A good default is 2–3× your expected user-idle window. If your app
sends a :ping every 30 seconds and users normally stay active,
idle_ttl_ms: 120_000 is reasonable. For exploratory/bursty tools
(generative art, Jupyter-like), go higher (10–15 min).
What the orchestrator protects against
- Node crashes. When the Phoenix node restarts, the Reaper finds
orphan pods (live on RunPod, not tracked locally, name prefix matches)
and terminates them within
:reap_interval_ms. - LiveView disconnect without clean shutdown. The
ComputeServer's idle timer fires regardless of what's talking to it. - Provider API hiccups.
terminate/2errors are logged and broadcast as{:terminate_failed, error}but don't cause the server to hang.
Pitfalls
- Don't share a single pod across users unless you've designed for isolation. The preshared-key model assumes one key per pod.

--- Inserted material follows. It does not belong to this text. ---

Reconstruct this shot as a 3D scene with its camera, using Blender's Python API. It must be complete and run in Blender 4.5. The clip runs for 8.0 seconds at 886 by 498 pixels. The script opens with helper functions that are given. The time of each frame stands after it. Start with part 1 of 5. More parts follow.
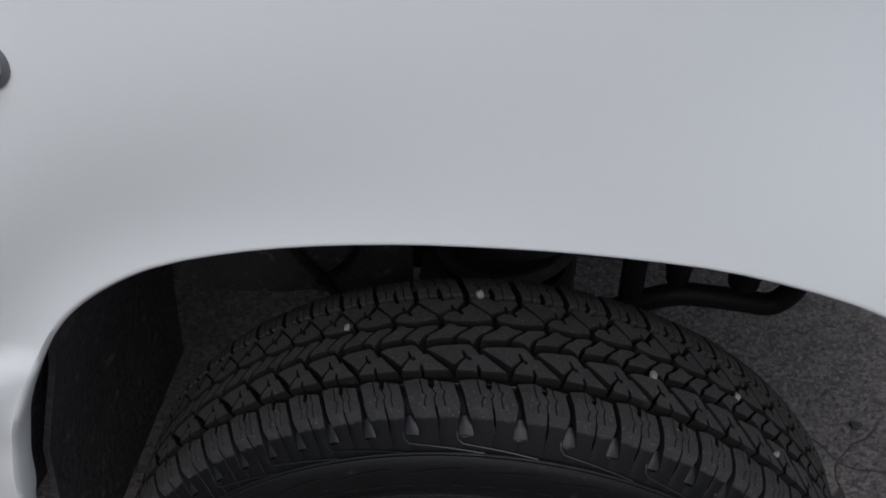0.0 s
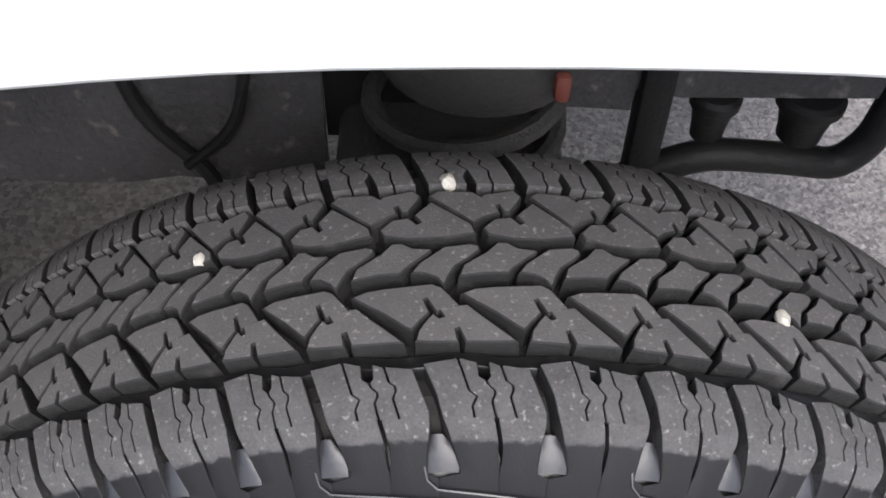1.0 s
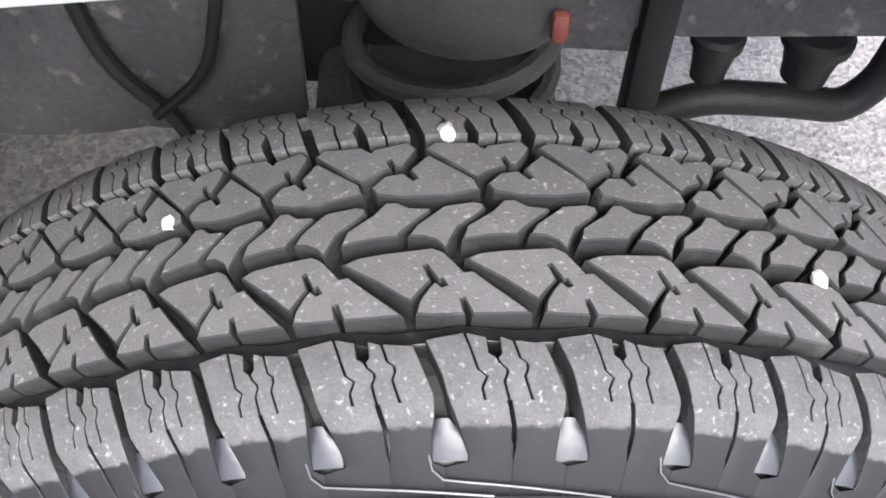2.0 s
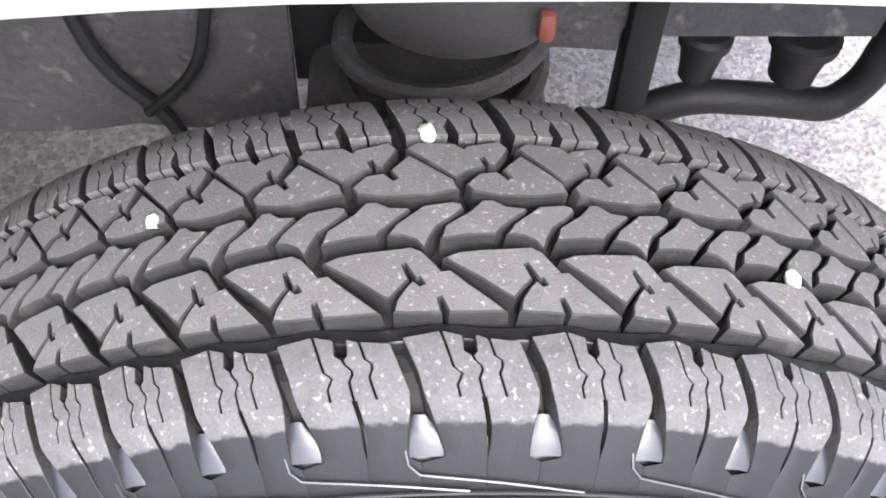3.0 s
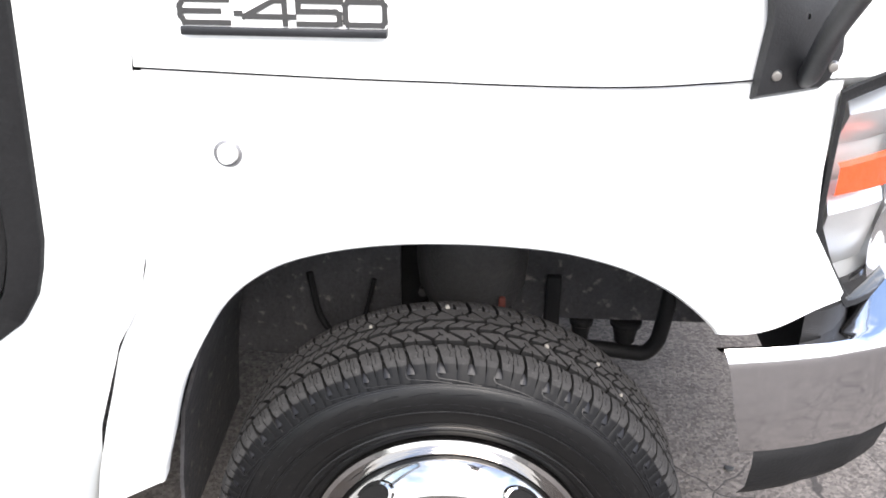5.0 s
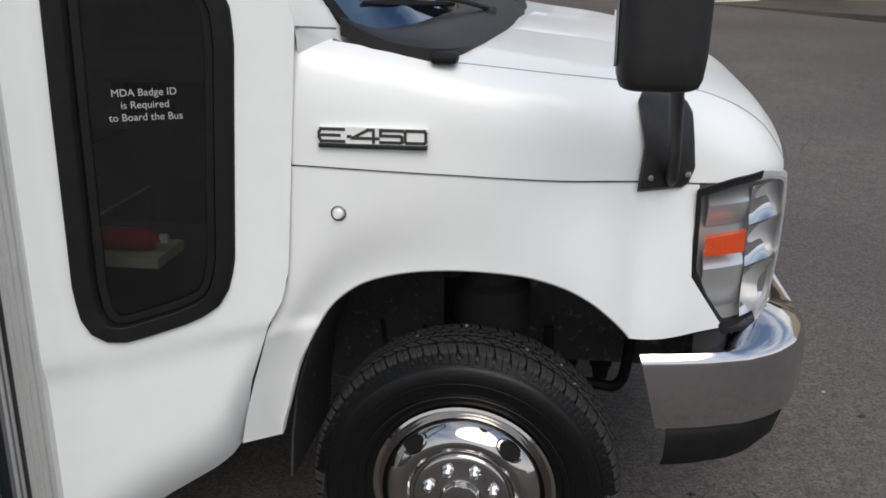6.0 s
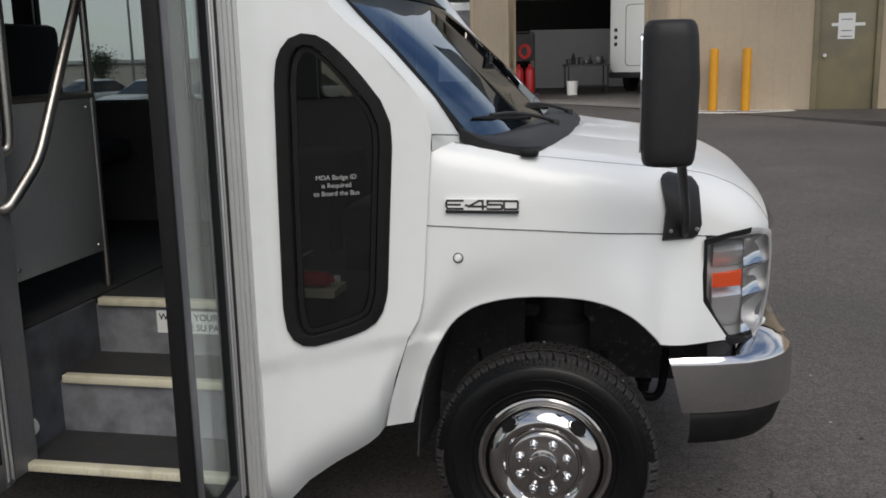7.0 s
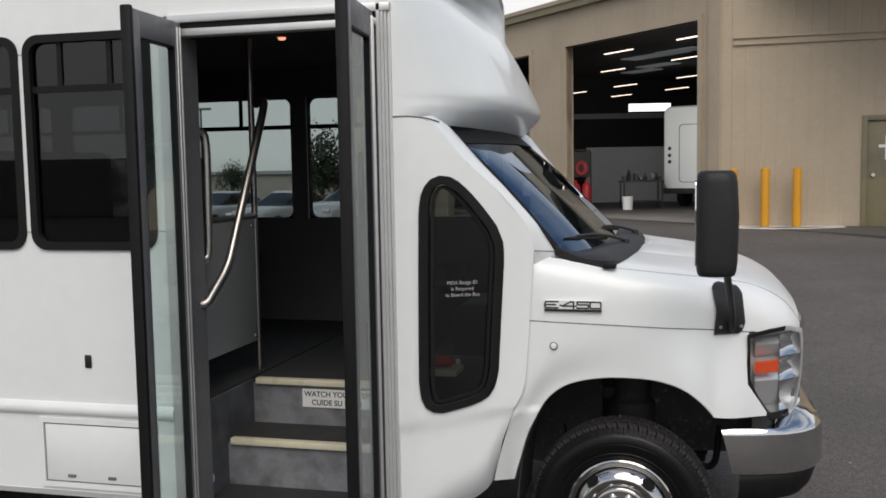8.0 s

- Don't put the orchestrator in a cluster-shared PubSub — ExAtlas's PubSub is per-node. If you need cluster-wide visibility, subscribe from each node and reduce upstream.
- Don't spawn from a
Task.start/1without supervision. If the task crashes between the provider call and the ComputeServer start, the pod is live on the cloud but untracked. The Reaper will eventually catch it, but your budget won't thank you.